Where in the process to place the 'Cross validation' operator?

tonyboy9
tonyboy9 New Altair Community Member
edited November 2024 in Community Q&A
In the customer segmentation process below, I believe I've answered in the cluster model using k means, which cluster of customers (by ID) to use. This would be the answer to my problem statement. 

I'm confused over where to place 'Cross validation'. The tutorials seem to indicate placing the operator after the 'retrieve' data set. At that point how does RapidMiner  validate a model not yet developed by k means clustering down the line?
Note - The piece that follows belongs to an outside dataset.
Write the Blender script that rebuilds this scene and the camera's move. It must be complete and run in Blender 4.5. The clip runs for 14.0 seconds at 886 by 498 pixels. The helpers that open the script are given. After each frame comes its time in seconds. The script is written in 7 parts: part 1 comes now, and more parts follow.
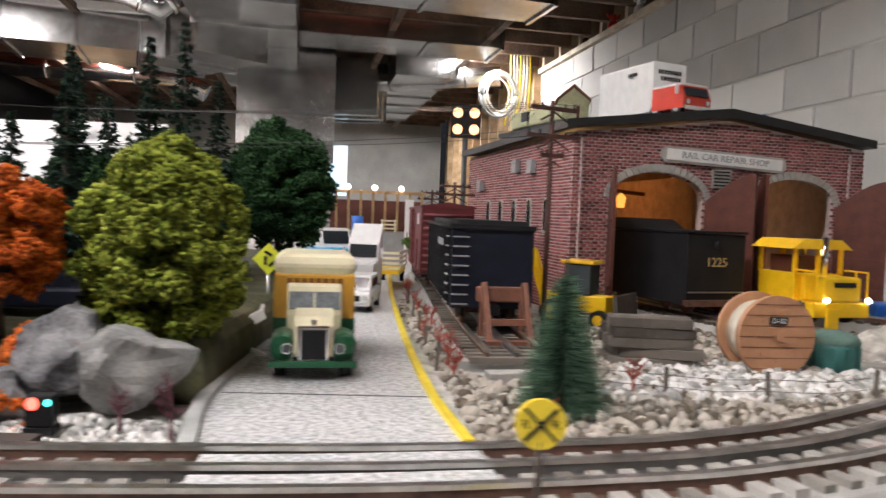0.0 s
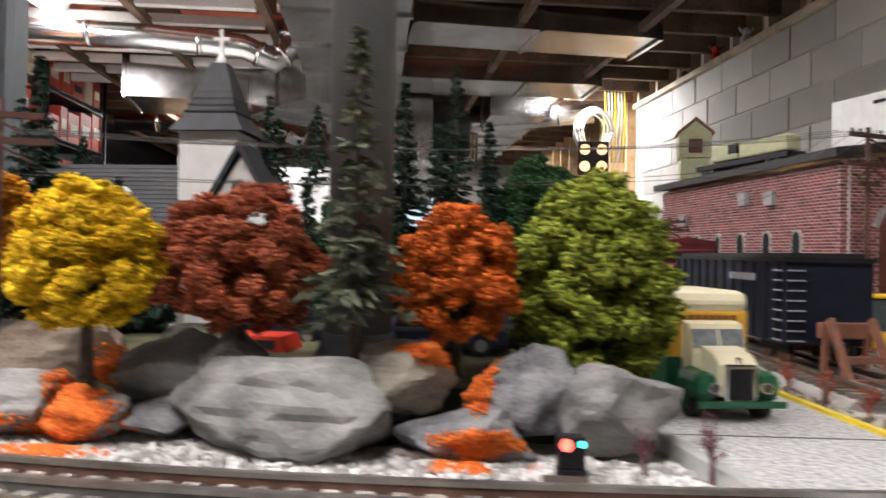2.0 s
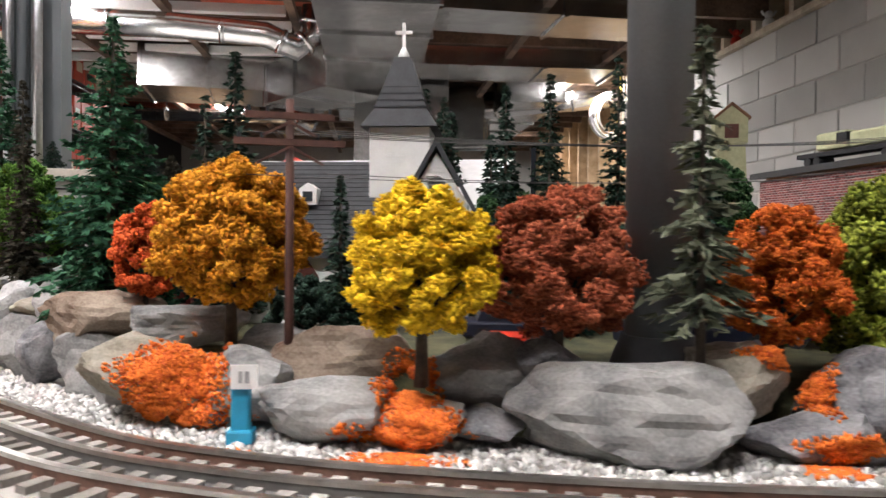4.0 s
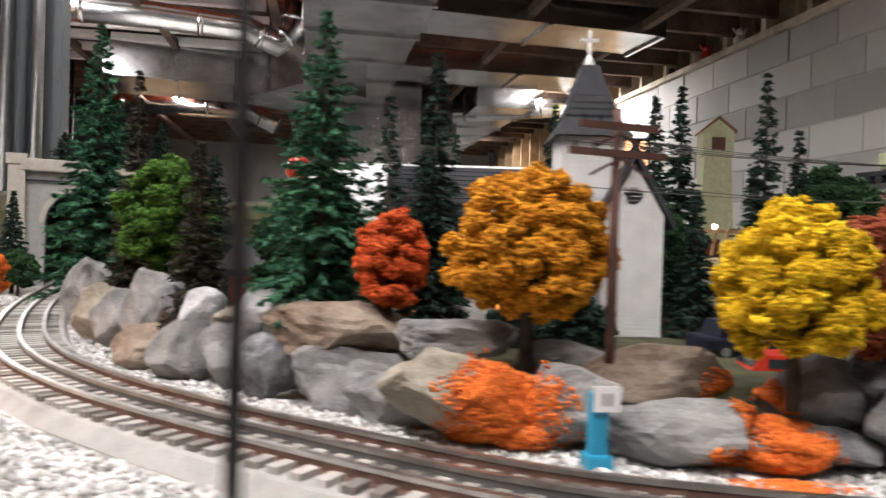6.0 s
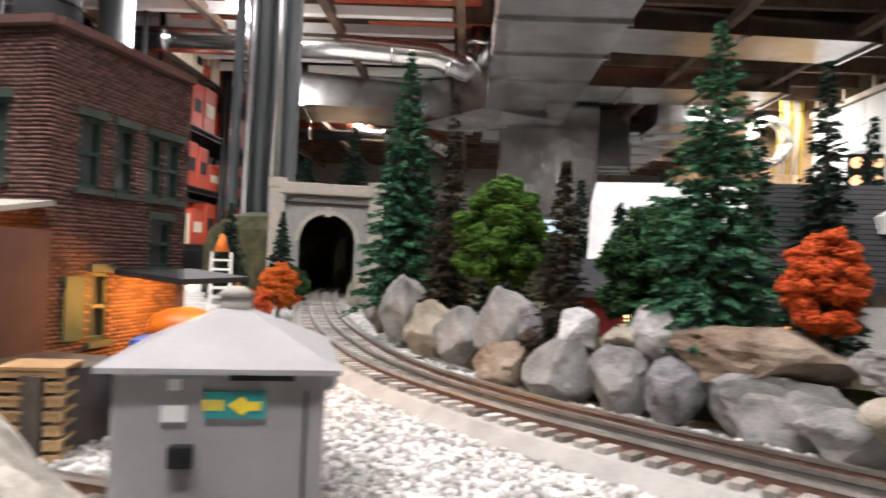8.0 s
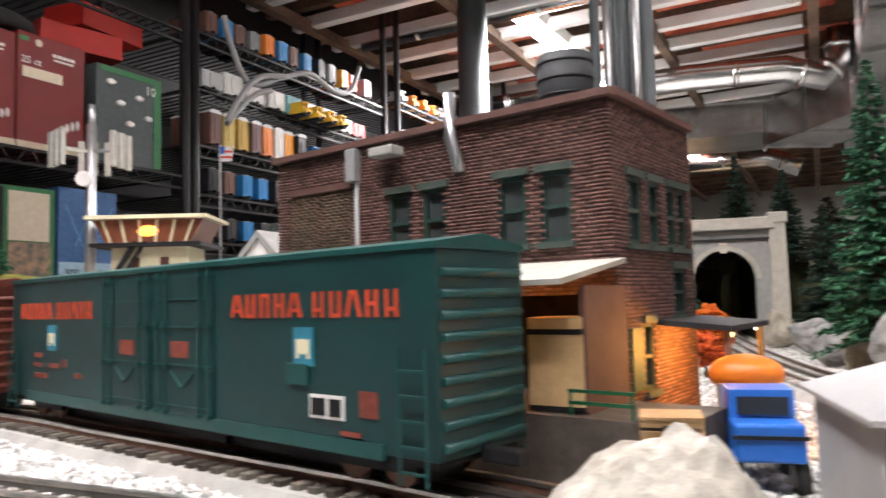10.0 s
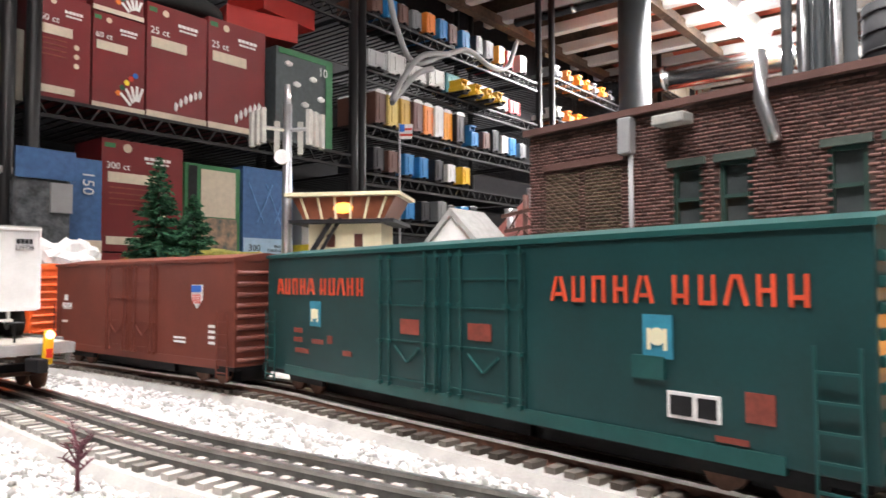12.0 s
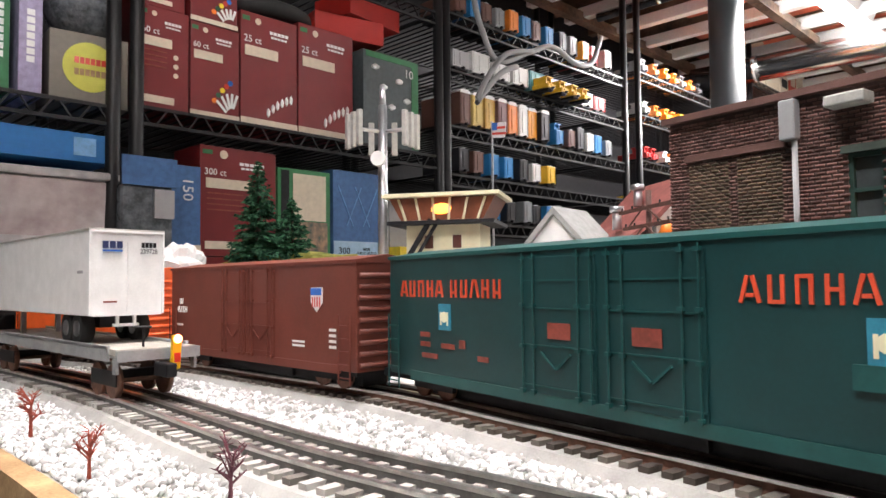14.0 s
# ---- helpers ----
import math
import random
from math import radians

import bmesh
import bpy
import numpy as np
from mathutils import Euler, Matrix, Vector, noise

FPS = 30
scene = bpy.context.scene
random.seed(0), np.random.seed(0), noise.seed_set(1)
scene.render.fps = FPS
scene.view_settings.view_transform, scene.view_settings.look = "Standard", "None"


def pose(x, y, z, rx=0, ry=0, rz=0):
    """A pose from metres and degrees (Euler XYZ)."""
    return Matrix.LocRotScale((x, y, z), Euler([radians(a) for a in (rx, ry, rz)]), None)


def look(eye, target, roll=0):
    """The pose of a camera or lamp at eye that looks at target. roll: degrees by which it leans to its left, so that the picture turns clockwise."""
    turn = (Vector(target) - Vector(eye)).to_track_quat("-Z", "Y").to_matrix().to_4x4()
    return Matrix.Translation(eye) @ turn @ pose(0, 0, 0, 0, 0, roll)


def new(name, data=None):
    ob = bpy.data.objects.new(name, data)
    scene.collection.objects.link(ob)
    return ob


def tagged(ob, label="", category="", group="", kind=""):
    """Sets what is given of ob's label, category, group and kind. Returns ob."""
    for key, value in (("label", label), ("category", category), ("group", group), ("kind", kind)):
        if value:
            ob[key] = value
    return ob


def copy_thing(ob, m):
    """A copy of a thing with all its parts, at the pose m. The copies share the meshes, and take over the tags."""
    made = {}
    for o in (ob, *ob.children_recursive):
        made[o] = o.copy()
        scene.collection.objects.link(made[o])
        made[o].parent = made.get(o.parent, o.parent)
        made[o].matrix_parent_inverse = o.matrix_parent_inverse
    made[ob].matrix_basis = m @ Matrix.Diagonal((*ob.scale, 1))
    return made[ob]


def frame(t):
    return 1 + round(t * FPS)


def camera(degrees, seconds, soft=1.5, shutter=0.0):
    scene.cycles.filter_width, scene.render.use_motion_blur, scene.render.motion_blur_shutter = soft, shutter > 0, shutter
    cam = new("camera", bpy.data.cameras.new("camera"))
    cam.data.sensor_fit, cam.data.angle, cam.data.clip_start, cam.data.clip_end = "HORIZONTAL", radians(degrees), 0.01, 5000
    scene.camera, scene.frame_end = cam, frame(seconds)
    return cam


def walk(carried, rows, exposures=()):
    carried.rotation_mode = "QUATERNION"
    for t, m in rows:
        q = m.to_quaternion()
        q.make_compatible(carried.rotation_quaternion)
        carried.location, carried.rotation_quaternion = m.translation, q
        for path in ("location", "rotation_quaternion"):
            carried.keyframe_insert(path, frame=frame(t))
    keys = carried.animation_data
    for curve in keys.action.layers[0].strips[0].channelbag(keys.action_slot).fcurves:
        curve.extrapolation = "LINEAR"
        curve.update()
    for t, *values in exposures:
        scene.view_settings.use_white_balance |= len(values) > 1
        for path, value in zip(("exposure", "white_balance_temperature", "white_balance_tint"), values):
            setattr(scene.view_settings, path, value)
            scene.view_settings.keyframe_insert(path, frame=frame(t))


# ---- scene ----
cam = camera(64.0, 14.0, 1.5, 0.7)
PATH = [
    (0.0, -0.0027, -0.0016, 0.0891, 87.31, -2.14, -1.31),
    (0.5, -0.0440, -0.0030, 0.0855, 87.89, -1.59, -0.57),
    (1.0, -0.0824, 0.0014, 0.0840, 88.42, -1.21, 1.60),
    (1.5, -0.1145, -0.0011, 0.0830, 88.51, -1.18, 1.66),
    (2.0, -0.1701, 0.0013, 0.0827, 90.35, -0.99, 4.53),
    (2.5, -0.2050, 0.0001, 0.0821, 90.85, -0.39, 4.61),
    (3.0, -0.2383, -0.0076, 0.0886, 89.77, -1.02, 3.49),
    (3.5, -0.2758, -0.0084, 0.0890, 89.79, -0.60, 5.46),
    (3.7, -0.2900, -0.0071, 0.0882, 89.20, -0.49, 5.08),
    (5.8, -0.4600, 0.0017, 0.0884, 89.63, -1.65, -0.31),
    (6.0, -0.4829, 0.0024, 0.0906, 89.49, -1.72, -0.43),
    (6.5, -0.5370, 0.0039, 0.0876, 90.58, -3.14, 0.79),
    (7.0, -0.5769, 0.0032, 0.0862, 90.28, -3.36, 4.48),
    (7.5, -0.5991, 0.0051, 0.0888, 90.72, -2.85, 7.90),
    (8.0, -0.6204, 0.0010, 0.0847, 90.78, -2.56, 11.91),
    (8.5, -0.6472, -0.0080, 0.0835, 91.34, -1.78, 18.20),
    (9.0, -0.6813, -0.0172, 0.0837, 92.37, -0.58, 26.13),
    (9.2, -0.6906, -0.0226, 0.0844, 92.92, -0.05, 29.26),
    (11.3, -0.7796, -0.0746, 0.0862, 92.93, 1.03, 45.54),
    (11.5, -0.7908, -0.0776, 0.0863, 92.65, 0.48, 46.64),
    (12.0, -0.8080, -0.0795, 0.0885, 92.53, 0.24, 48.36),
    (12.5, -0.8205, -0.0838, 0.0890, 92.99, 1.09, 51.02),
    (13.0, -0.8338, -0.0897, 0.0870, 92.94, 0.70, 52.43),
    (13.5, -0.8445, -0.0931, 0.0887, 92.84, 0.59, 53.62),
    (14.0, -0.8507, -0.0922, 0.0884, 92.73, 0.63, 54.28),
]
walk(cam, [(t, pose(*p)) for t, *p in PATH], [(0.0, 0.0), (3.5, 0.0), (6.0, -0.2), (6.5, -0.35), (7.5, -0.25), (9.0, -0.15), (11.5, 0.18), (12.5, 0.05), (14.0, 0.0)])


# ---- world and lights ----
world = bpy.data.worlds.new("world")
scene.world = world
world.use_nodes = True
world.node_tree.nodes["Background"].inputs[0].default_value = (0.8, 0.85, 1.0, 1)
world.node_tree.nodes["Background"].inputs[1].default_value = 0.02


def area_lamp(name, loc, power, sx, sy, target=None, color=(1.0, 0.955, 0.952)):
    d = bpy.data.lights.new(name, "AREA")
    d.shape, d.size, d.size_y, d.energy, d.color = "RECTANGLE", sx, sy, power, color
    ob = new(name, d)
    ob.matrix_world = look(loc, target or (loc[0], loc[1] + 0.001, loc[2] - 1))
    return ob


CEIL = 1.75
K = 0.78
ROOM_SCALE = pose(-0.45, 0, 0.0885) @ Matrix.Scale(K, 4) @ pose(0.45, 0, -0.0885)
CEIL_TOP = (ROOM_SCALE @ Vector((0, 0, CEIL - 0.2))).z
TUBES = [  # x, y, z, turn in degrees, watts
    (-2.64, 3.40, 1.48, 98, 165), (0.44, 6.45, 1.60, 100, 190), (-3.30, 7.60, 1.60, 100, 80), (-0.35, 9.6, 1.60, 10, 80),
    (-0.55, -0.55, 1.60, 10, 92), (-1.45, 0.10, 1.60, 100, 49), (0.55, 1.3, 1.60, 100, 8), (-1.3, 2.6, 1.6, 100, 30),
]
for tx, ty, tz, ta, tw in TUBES:
    lamp = area_lamp("tube_light", ROOM_SCALE @ Vector((tx, ty, tz - 0.035)), tw * K * K, 1.15 * K, 0.10 * K)
    lamp.rotation_euler = (0, 0, radians(ta))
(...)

Any helpful suggestions are greatly appreciated.


Best Answer

Answers

  • Telcontar120
    Telcontar120 New Altair Community Member
    Cross validation is an approach to model validation for supervised machine learning problems when you have a defined target variable (called the label in RapidMiner).  If you look at the tutorial process for that operator, you can see that inside it, you put the training learner on the left part of the process, and the validation on the right side.
    But clustering is an unsupervised machine learning problem, where there is no defined label in advance that you are trying to obtain.  So generally speaking Cross Validation is not applicable when you are doing clustering.

  • tonyboy9
    tonyboy9 New Altair Community Member
    Thanks for that, Brian. You wrote: "But clustering is an unsupervised machine learning problem, where there is no defined label in advance that you are trying to obtain.  So generally speaking Cross Validation is not applicable when you are doing clustering."

    So is there another way to go to validate a clustering model?